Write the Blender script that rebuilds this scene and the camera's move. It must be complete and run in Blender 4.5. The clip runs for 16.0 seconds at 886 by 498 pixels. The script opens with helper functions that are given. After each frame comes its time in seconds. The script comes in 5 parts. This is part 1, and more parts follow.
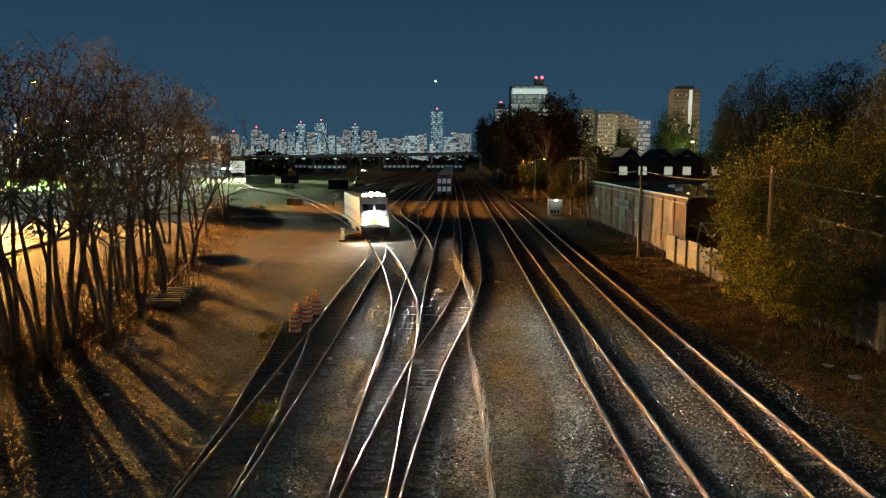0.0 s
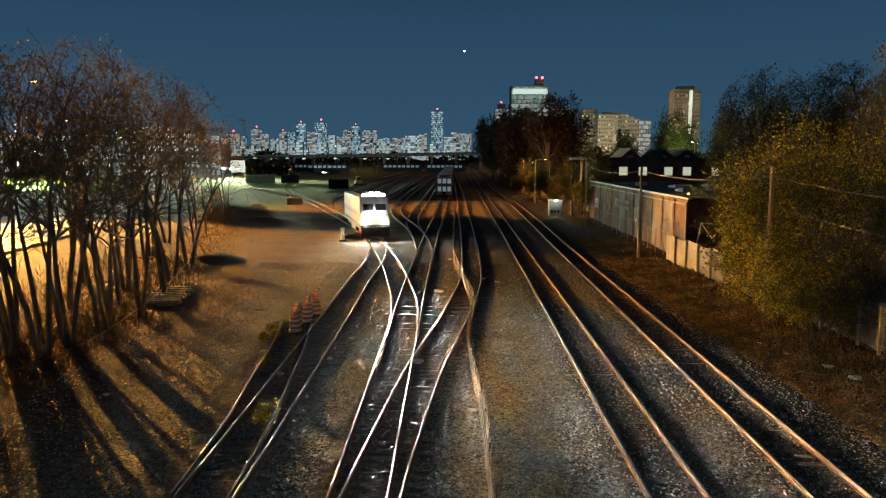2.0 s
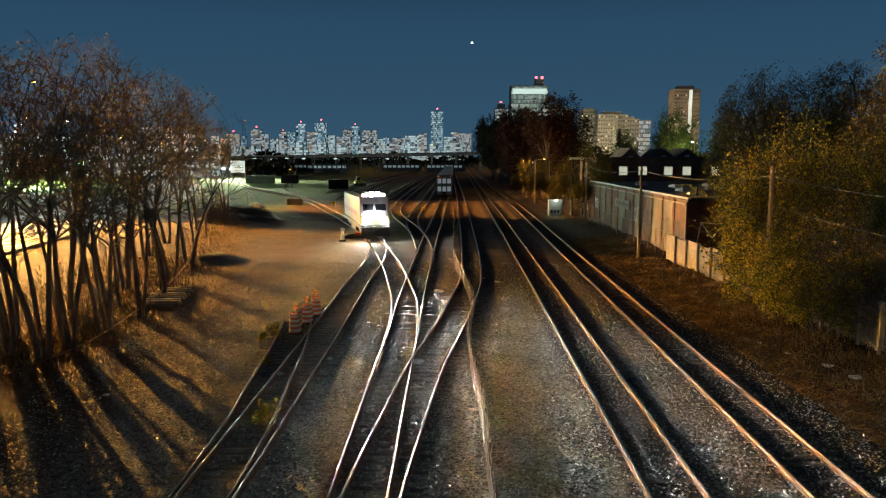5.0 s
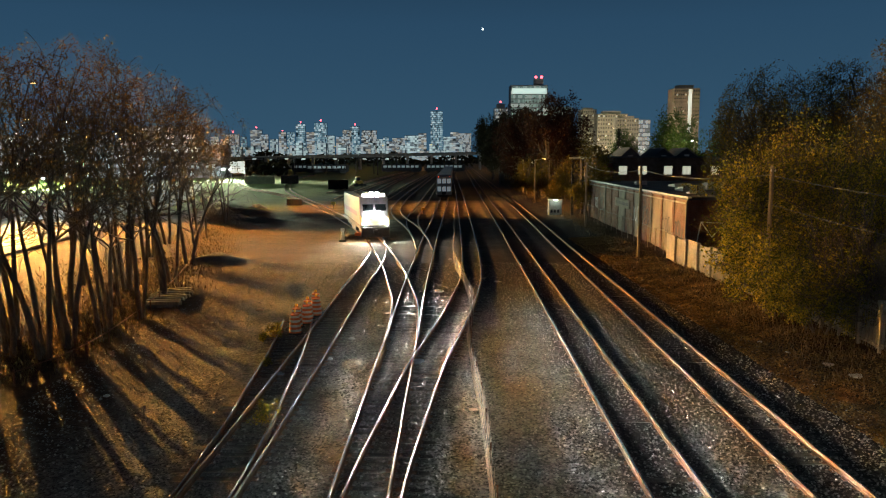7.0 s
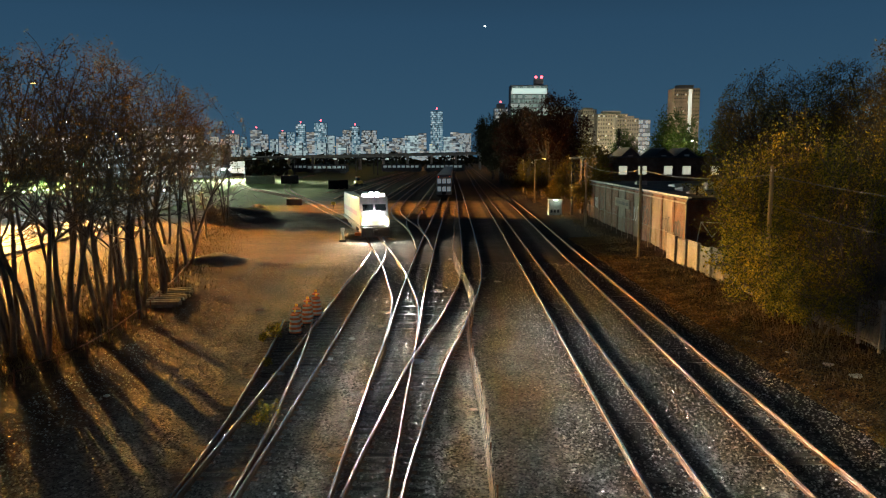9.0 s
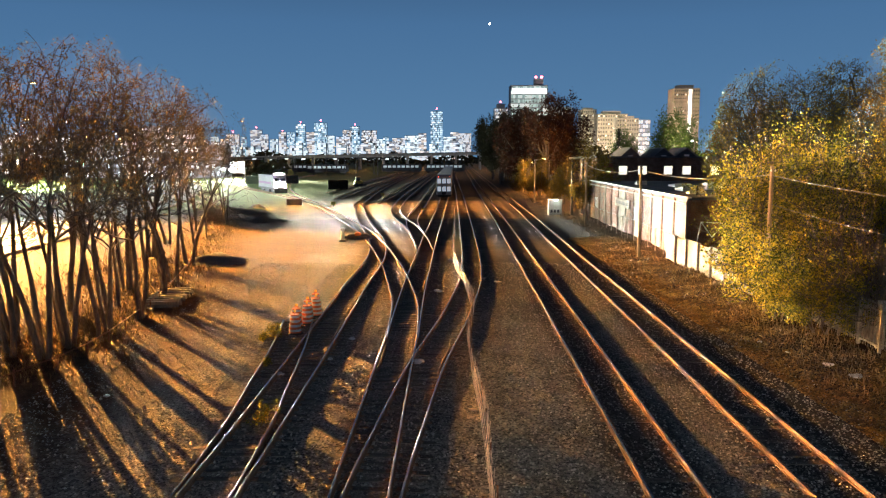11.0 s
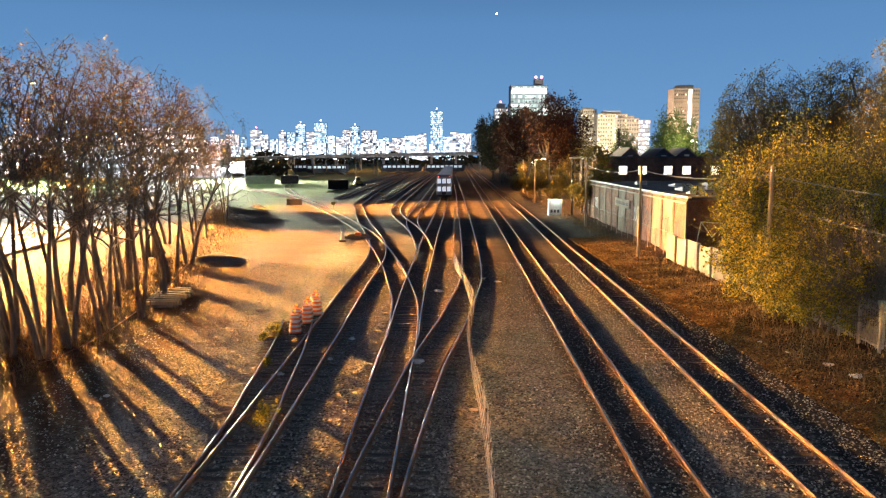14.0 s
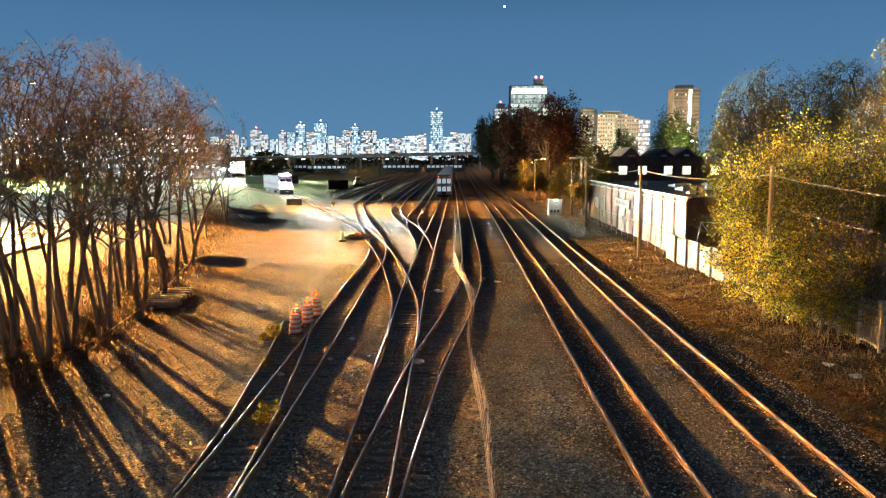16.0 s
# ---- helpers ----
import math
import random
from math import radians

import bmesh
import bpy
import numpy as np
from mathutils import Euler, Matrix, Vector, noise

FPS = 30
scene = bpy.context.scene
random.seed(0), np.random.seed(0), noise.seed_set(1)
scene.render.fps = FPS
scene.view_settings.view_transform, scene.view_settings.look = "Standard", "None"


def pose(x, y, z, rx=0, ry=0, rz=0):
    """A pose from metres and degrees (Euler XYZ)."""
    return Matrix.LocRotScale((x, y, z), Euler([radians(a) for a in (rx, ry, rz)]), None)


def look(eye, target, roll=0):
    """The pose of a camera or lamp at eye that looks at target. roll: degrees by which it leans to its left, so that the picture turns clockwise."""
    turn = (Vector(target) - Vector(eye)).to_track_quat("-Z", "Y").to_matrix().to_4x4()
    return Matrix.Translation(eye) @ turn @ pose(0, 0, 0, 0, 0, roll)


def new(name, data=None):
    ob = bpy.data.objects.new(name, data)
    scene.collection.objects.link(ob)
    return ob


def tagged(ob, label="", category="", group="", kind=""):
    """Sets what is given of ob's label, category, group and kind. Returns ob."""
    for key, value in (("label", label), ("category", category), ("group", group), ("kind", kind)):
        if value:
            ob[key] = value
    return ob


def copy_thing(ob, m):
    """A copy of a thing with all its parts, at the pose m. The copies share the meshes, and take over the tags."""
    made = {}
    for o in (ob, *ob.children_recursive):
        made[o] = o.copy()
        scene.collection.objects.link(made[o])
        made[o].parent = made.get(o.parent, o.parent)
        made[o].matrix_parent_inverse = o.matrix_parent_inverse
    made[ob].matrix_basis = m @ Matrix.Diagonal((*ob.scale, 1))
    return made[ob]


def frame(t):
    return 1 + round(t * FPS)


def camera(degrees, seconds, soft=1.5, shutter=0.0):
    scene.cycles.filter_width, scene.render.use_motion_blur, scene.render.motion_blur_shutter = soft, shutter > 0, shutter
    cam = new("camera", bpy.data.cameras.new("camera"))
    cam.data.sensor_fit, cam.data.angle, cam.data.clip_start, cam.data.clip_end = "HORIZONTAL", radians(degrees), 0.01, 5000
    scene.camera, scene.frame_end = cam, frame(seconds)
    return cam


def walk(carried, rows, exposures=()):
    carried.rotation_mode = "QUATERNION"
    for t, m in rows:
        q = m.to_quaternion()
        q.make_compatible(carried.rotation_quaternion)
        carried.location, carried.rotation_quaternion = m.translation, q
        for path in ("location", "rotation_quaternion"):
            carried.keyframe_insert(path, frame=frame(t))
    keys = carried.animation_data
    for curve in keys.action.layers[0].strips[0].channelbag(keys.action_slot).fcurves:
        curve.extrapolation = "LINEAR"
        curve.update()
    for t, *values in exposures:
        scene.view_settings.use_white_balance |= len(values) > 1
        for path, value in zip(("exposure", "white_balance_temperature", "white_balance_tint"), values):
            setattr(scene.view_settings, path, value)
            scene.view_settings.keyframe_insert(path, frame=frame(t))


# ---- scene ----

+ + + + +

WHAT IS REQUIRED - Read the data above and count the lines that include "camera". Answer only with the count.

TASK RESPONSE - 5